En su lugar, había una carpa blanca decorada con telas rojas, azules, verdes y moradas colocadas en el techo que albergaba a más de 700 personas con dos accesos para salir y de poca ventilación a pesar de que las orillas estaban delimitadas con rejas.

Pero el diseño del pabellón no era impedimento para los transeúntes, pues las familias aventuraban a sus hijos pequeños a caminar por las aglomeraciones que formaban barreras casi impenetrables en los pasillos. Entre esas paredes de gente, la voz de una madre que llevaba a su bebé en carriola podía escucharse entre la multitud:

-“Con permiso, por favor. Traigo a mi bebé”

Todo ello ante la mirada molesta de quienes golpeaba el transporte del infante al caminar, sin embargo, el ambiente curioso que levantaba el aroma de la multiculturalidad suscitada en la plaza, no permitía conflicto alguno.

Las charolas de comida dulce y salada de cada país no eran indiferentes a la mirada de los caminantes. El pastel de chocolate suizo, la lasagna de Italia, la créme brulé francesa y el colorido sushi relleno de queso philadelphia y vegetales de Japón eran los más solicitados por los mexicanos. Por el contrario, las hamburguesas y hot-dogs estadounidenses pasaban inadvertidos o a último plano.

La invitación que uno de los chefs preparadores de pizza italiana hacia los visitantes, se escuchaba en el interior de lugar. Su corteza era gruesa bañada con cubierta de salsa de jitomate, queso fundido y pimientos verdes que cubrían la superficie de las rebanadas, cambiaban el aspecto del alimento preparado en México.

Otra de las comidas más solicitadas eran las brochetas jamaiquinas conformadas por tiras de carne de res, pollo, pimiento verde, amarillo y rojo y una salsa dulce parecida a la barbiquiu colocada al gusto del comprador. Todo ello era puesto en el asador y servido en un plato con arroz blanco por una mujer de ropaje holgado color azul y cabello cubierto por un paliacate del mismo color.

A medida de que el número de personas incrementaba, los vendedores preparaban con rapidez los alimentos extranjeros de los clientes, pese a que la mayoría eran realizados por manos mexicanas. De acuerdo con 20 entrevistas realizadas en los estantes europeos y africanos, sólo una o dos personas vienen de los países a los que representan en la feria.

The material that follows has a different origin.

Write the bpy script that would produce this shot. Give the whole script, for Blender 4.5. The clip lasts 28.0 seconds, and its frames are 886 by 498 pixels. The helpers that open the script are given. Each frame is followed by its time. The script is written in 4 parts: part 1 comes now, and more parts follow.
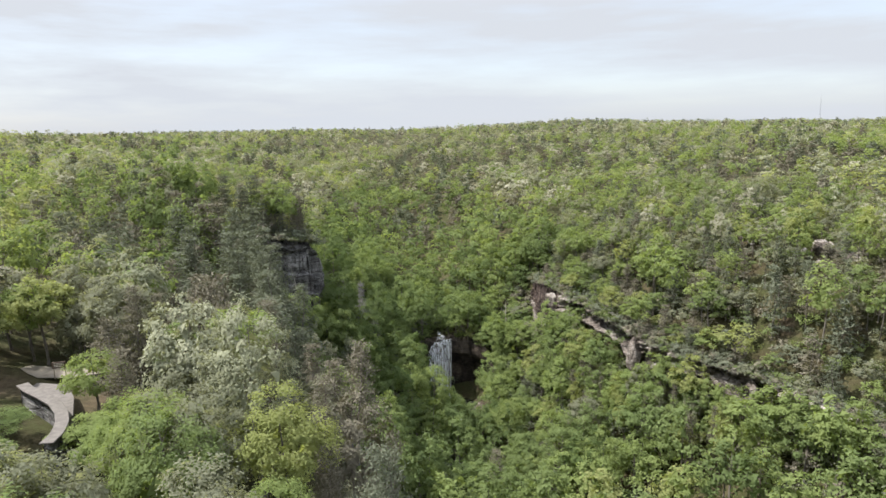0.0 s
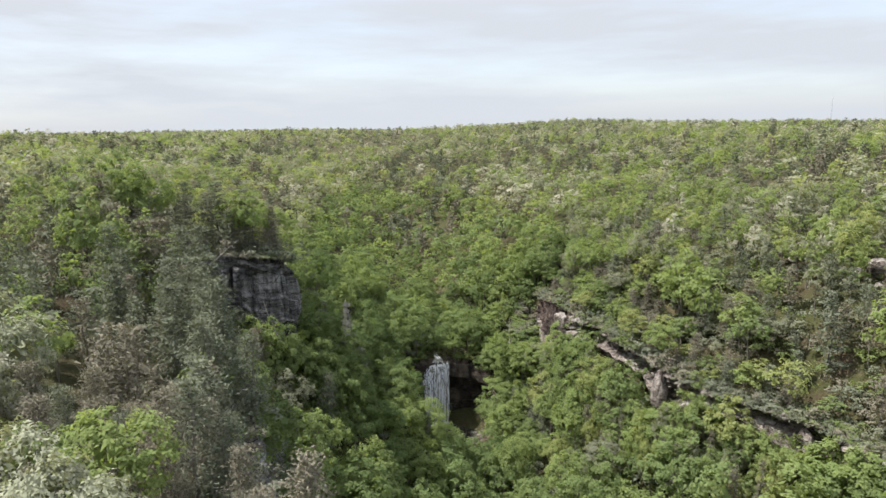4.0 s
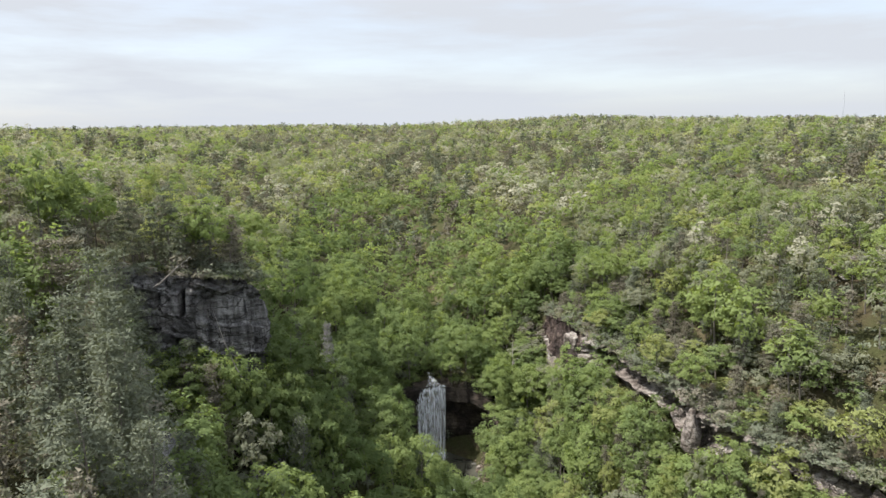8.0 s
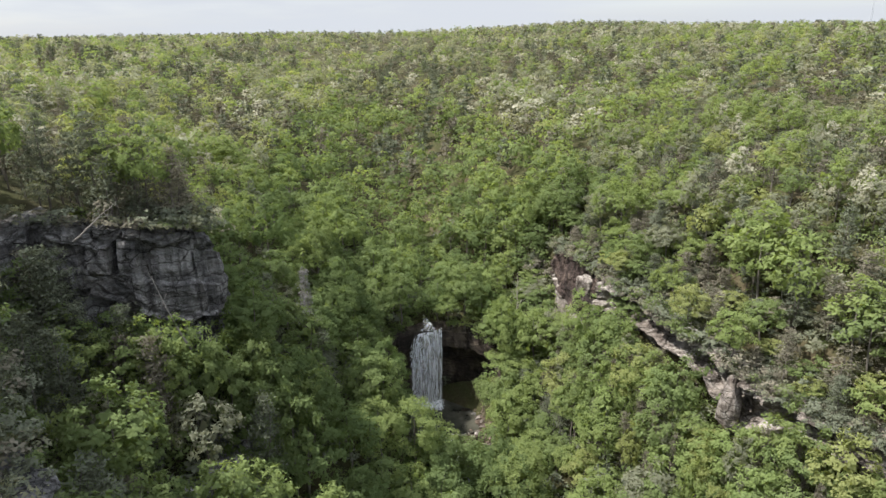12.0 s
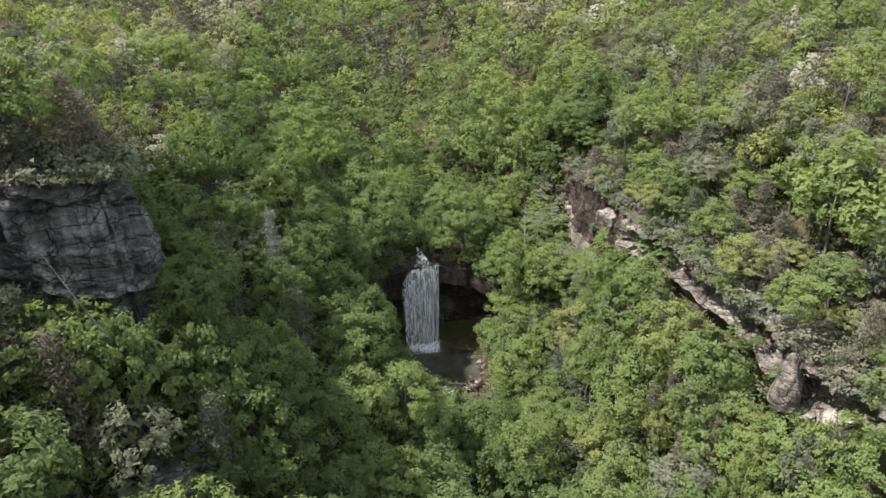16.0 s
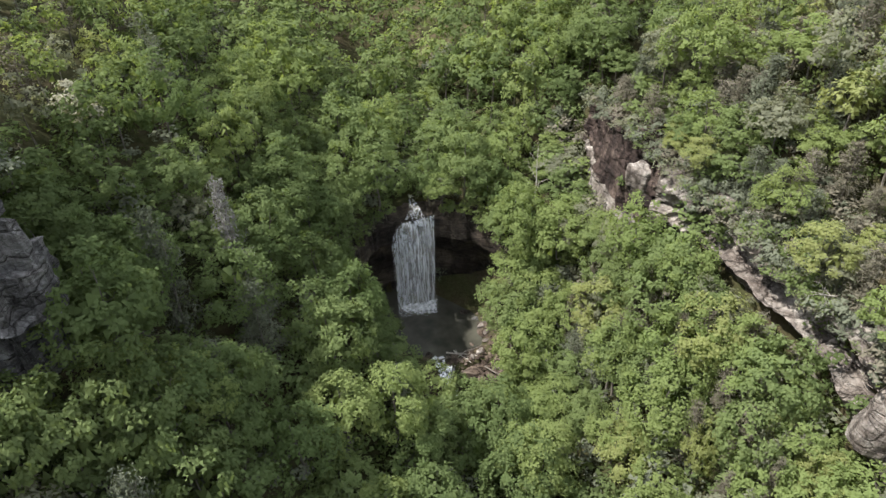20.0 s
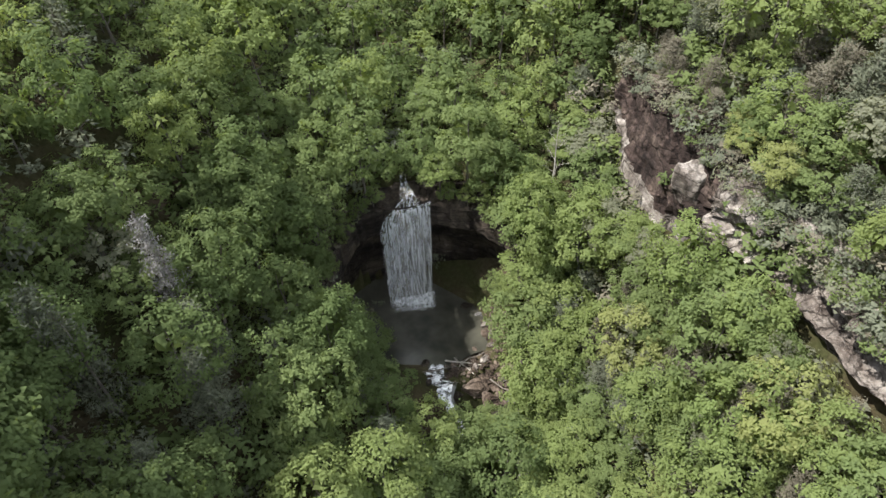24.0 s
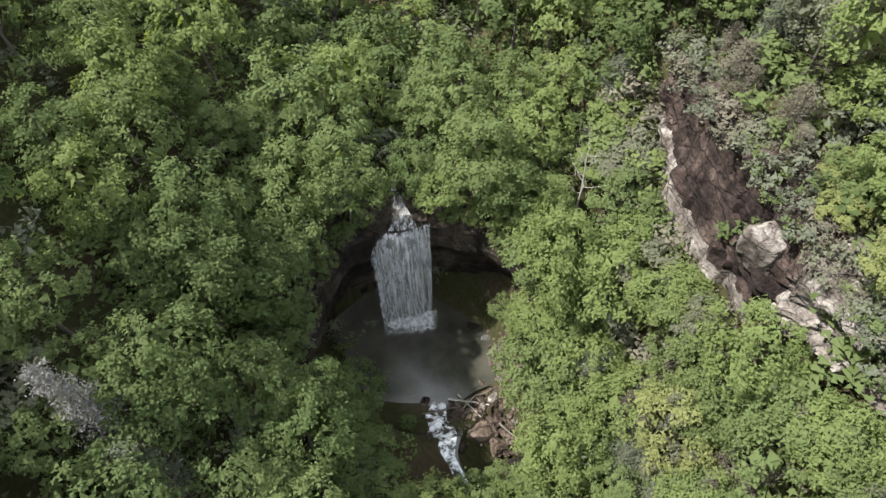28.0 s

Las parejas compraban un plato de gran tamaño relleno de comida y se retiraban a las bancas de la plaza contigua para alejarse del caos que se suscitaba en el interior de la carpa. Desde ahí se veía el andar del metrobús y el espacio donde se exhibe la muestra de la Santa inquisición. El techo que cubría las mesas de madera, en ocasiones era traspasado por los rayos del astro rey que no daban tregua. En el ambiente podía escucharse por parte de los amorosos:

-¿Quieres más mi vida?

-No, ya no. Gracias cariño.

La plaza no tuvo ese aspecto desde siempre, pues anteriormente la fuente ubicada en el centro tenía por figura principal a un águila de piedra pero fue hasta el porfiriato que se le dedicó dicho espacio a Josefa Ortiz de Domínguez que, ante la mirada de su estatua, los numerosos comensales se alimentaban las orillas del agua cristalina.

-“Aquí hay más gente pa’ que vea, papá. Siéntese aquí, iré por comida” comentó una mujer llena de tatuajes en el rostro y cuello de vestido negro que acompañaba de su padre hasta la delimitación de la fuente.

El piso de piedra gris fue tomado como una opción para las manadas de amigos que deseaban alimentarse y conversar sin ser obstáculo para los demás, aunque la plaza estuviese casi al borde de la nula circulación. Algunos tomaban asiento en pequeños círculos mientras que otros veían la oportunidad perfecta para acostarse. El calor de la carpa era cada vez más sofocante.

“La cantidad de gente que hay en la feria es un reflejo del interés que despierta en la población de la CDMX al acercarse y asimilar otras culturas y es por la misma razón que el evento ya rebasó la capacidad del espacio que ocupa. Hay problemas de aglomeración muy cabrones gracias a los escasos accesos y salidas con los cuales cuenta dicho espacio” comentó Adrian Sánchez, comensal de la feria desde hace tres años.